#### Aim of the exercise
Skip the pictures. Set down, word for word, the lines from the start of the material up to and including the line with "of a camera".

#### Data segment
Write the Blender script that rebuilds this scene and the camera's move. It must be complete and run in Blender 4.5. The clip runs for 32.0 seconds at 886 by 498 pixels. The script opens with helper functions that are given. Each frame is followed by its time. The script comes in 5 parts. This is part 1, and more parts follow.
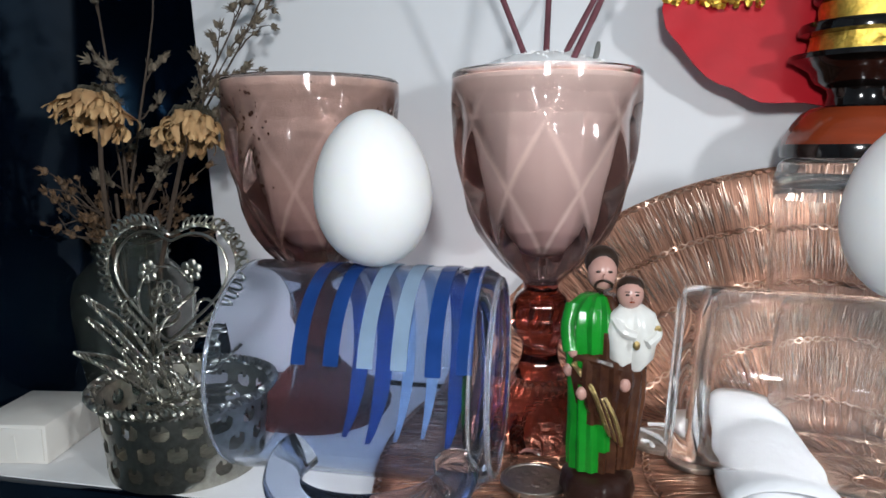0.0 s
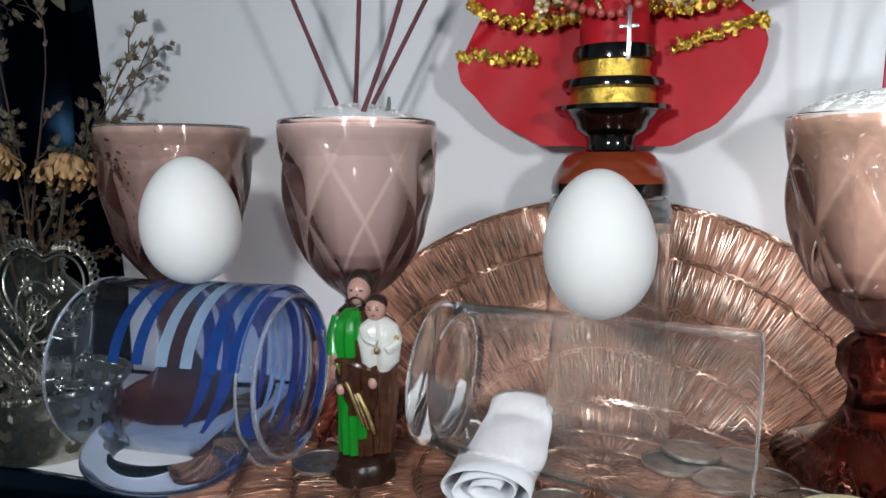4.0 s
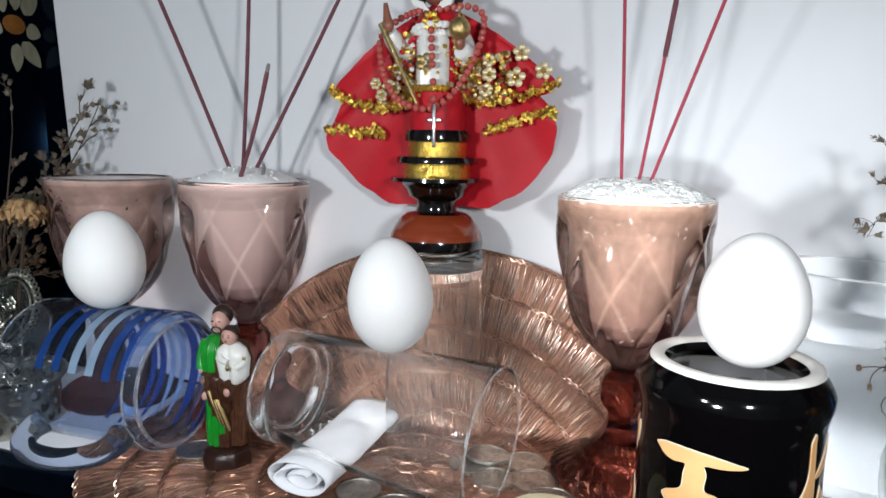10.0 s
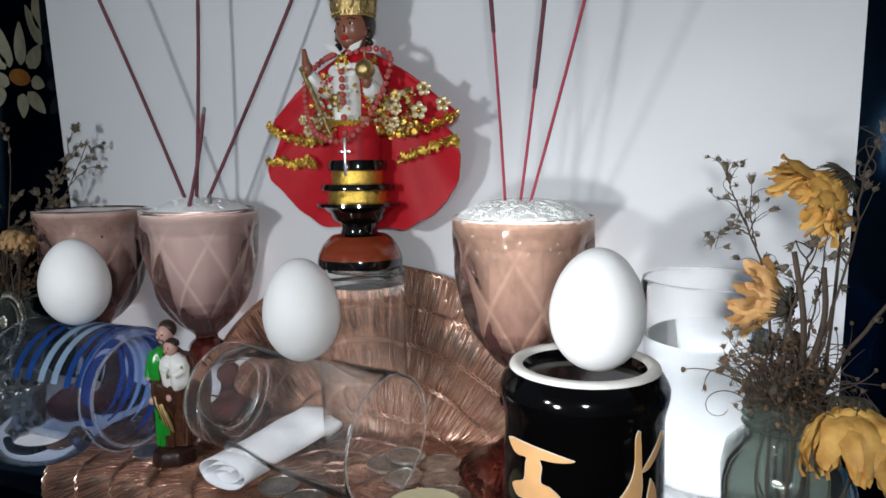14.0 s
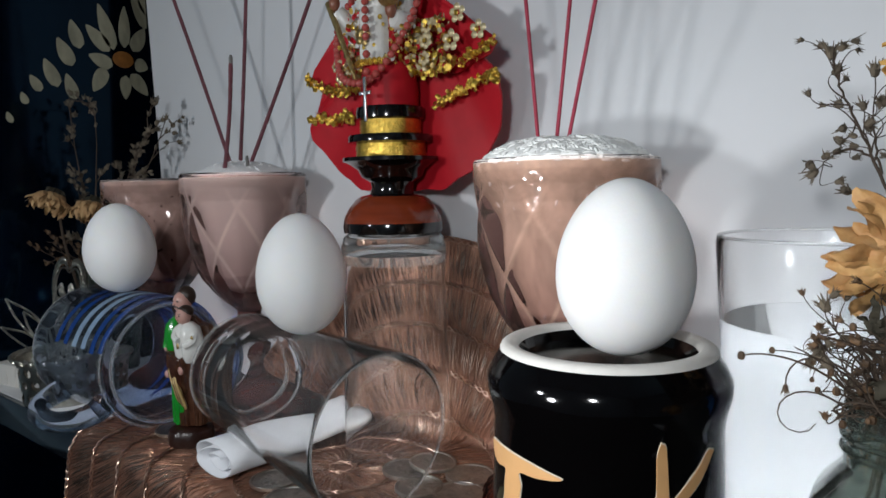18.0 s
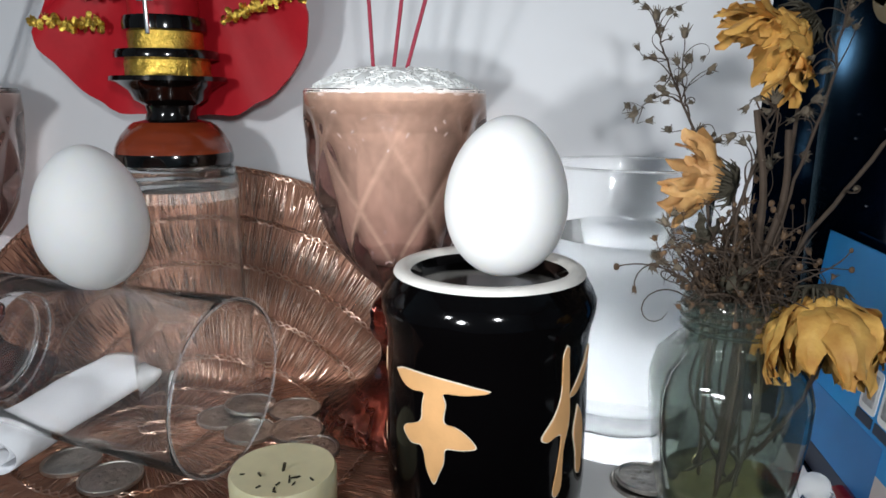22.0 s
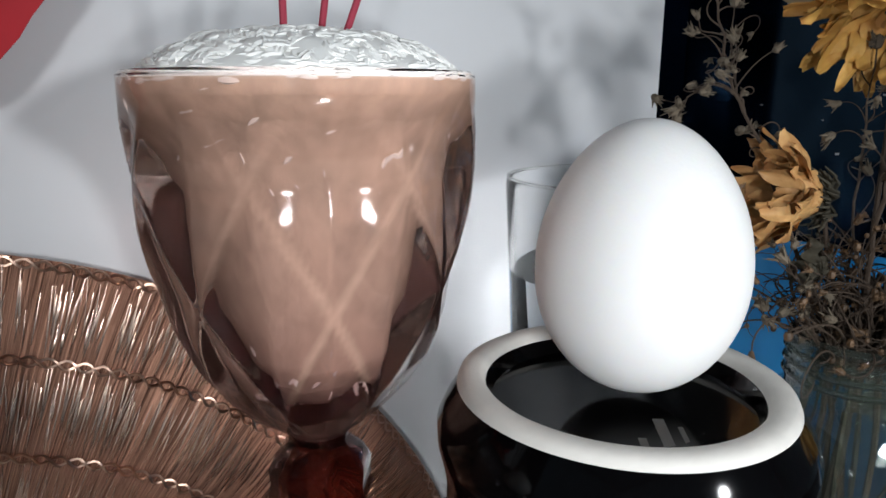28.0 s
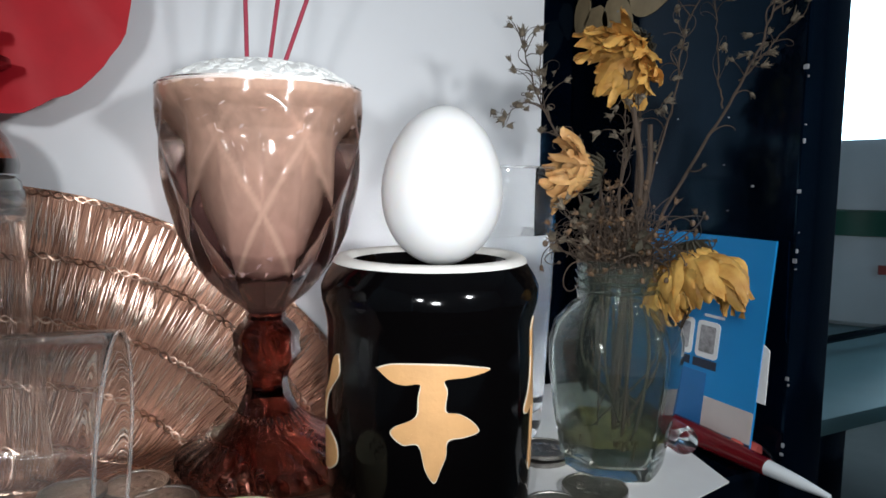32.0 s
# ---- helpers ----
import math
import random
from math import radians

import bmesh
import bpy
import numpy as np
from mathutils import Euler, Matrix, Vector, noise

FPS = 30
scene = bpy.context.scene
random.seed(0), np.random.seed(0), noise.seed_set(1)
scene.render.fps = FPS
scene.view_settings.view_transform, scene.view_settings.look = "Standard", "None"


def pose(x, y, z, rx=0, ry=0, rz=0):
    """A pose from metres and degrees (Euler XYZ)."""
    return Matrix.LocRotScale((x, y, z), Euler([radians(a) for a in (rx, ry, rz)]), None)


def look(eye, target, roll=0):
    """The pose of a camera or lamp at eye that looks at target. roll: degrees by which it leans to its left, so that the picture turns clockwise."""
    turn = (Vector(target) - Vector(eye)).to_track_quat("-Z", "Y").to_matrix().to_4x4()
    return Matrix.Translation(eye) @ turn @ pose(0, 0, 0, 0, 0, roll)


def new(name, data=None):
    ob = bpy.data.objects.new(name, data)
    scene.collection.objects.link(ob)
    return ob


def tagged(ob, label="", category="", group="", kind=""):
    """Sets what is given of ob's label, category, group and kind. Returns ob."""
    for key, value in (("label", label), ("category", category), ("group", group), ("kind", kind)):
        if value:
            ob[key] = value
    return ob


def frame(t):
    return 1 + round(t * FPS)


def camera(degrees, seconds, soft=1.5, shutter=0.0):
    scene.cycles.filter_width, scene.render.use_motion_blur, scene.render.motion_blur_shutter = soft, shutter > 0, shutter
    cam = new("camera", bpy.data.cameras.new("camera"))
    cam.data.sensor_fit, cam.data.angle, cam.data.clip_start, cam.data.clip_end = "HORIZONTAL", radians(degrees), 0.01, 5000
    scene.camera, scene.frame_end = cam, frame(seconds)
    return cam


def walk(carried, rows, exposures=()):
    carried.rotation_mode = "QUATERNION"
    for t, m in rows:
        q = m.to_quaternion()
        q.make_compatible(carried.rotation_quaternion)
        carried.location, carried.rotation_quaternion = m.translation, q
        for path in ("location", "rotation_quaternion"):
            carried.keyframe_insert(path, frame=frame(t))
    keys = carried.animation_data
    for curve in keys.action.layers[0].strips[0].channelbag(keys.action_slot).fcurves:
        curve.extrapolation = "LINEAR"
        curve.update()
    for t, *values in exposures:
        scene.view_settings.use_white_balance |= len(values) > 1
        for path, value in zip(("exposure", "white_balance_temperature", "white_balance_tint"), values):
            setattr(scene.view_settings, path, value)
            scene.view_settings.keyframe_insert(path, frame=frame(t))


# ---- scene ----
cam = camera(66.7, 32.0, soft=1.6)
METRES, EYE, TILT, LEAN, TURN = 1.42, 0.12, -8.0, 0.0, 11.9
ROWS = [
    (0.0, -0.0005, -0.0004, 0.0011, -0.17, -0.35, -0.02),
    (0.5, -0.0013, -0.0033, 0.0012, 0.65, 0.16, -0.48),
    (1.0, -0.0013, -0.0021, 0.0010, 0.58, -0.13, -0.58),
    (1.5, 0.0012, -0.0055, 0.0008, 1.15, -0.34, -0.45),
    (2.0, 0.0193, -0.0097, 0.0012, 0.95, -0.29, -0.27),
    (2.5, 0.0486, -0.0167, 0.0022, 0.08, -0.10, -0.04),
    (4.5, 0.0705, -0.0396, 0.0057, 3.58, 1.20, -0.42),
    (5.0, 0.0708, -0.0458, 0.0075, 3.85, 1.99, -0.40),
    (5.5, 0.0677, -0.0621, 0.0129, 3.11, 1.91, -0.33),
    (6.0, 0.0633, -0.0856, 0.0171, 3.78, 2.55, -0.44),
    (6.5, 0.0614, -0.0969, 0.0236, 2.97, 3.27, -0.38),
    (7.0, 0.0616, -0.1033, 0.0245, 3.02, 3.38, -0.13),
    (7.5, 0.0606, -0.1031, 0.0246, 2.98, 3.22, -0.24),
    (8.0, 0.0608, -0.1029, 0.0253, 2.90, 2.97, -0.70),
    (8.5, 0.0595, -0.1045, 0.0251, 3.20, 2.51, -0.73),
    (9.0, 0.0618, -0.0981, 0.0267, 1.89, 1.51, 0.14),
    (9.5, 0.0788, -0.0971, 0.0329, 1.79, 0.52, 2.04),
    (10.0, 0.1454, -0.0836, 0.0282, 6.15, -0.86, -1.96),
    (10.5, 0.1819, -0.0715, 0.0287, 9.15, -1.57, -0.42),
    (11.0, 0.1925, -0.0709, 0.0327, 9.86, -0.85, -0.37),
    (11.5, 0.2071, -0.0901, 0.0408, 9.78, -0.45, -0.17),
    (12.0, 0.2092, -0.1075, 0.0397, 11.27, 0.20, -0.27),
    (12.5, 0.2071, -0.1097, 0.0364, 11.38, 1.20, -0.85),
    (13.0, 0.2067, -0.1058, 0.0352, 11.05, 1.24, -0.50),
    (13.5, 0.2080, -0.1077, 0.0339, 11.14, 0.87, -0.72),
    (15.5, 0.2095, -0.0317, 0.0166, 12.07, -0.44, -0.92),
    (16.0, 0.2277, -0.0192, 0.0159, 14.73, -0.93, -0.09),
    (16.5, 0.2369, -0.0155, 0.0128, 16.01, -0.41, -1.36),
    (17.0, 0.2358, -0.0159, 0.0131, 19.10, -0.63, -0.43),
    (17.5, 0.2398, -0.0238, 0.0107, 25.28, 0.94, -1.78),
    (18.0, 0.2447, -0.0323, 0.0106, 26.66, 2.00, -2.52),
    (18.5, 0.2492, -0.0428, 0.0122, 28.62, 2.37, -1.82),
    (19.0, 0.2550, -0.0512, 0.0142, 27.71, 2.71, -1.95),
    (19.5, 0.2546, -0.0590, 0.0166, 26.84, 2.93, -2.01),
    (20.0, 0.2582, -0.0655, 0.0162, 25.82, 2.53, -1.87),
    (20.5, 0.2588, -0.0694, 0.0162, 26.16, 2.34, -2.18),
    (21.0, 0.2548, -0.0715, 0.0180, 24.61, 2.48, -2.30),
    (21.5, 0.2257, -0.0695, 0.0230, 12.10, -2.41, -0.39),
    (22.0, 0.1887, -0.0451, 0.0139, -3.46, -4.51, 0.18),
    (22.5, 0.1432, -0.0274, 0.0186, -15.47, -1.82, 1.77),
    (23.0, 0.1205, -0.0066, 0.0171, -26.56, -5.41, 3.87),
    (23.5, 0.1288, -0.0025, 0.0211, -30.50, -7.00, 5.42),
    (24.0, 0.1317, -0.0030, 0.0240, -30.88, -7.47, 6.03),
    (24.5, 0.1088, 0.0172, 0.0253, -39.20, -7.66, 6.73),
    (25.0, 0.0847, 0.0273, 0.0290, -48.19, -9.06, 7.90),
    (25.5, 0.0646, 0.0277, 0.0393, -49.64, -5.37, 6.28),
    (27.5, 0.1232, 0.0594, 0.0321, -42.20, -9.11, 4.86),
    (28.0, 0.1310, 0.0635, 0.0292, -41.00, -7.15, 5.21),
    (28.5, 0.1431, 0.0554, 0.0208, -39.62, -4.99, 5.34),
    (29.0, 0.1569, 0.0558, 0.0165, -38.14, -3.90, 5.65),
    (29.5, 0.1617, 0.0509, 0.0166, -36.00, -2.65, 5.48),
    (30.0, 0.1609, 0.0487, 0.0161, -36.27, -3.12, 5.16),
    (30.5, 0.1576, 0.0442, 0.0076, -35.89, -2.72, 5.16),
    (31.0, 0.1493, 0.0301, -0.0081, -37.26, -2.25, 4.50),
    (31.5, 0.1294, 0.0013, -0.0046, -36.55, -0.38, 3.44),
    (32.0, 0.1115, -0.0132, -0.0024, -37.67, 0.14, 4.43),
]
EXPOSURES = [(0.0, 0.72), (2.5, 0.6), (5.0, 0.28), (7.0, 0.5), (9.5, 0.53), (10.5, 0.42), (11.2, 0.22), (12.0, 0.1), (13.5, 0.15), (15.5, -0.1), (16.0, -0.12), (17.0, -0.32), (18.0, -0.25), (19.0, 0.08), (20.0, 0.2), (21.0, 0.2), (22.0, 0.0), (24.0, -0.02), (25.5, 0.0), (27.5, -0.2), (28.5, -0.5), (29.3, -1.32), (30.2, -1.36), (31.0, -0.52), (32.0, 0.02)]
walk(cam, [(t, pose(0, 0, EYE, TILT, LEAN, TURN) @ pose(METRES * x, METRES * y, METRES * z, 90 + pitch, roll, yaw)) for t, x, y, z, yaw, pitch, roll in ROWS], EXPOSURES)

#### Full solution
Write the Blender script that rebuilds this scene and the camera's move. It must be complete and run in Blender 4.5. The clip runs for 32.0 seconds at 886 by 498 pixels. The script opens with helper functions that are given. Each frame is followed by its time. The script comes in 5 parts. This is part 1, and more parts follow.
0.0 s
4.0 s
10.0 s
14.0 s
18.0 s
22.0 s
28.0 s
32.0 s
# ---- helpers ----
import math
import random
from math import radians

import bmesh
import bpy
import numpy as np
from mathutils import Euler, Matrix, Vector, noise

FPS = 30
scene = bpy.context.scene
random.seed(0), np.random.seed(0), noise.seed_set(1)
scene.render.fps = FPS
scene.view_settings.view_transform, scene.view_settings.look = "Standard", "None"


def pose(x, y, z, rx=0, ry=0, rz=0):
    """A pose from metres and degrees (Euler XYZ)."""
    return Matrix.LocRotScale((x, y, z), Euler([radians(a) for a in (rx, ry, rz)]), None)


def look(eye, target, roll=0):
    """The pose of a camera or lamp at eye that looks at target. roll: degrees by which it leans to its left, so that the picture turns clockwise."""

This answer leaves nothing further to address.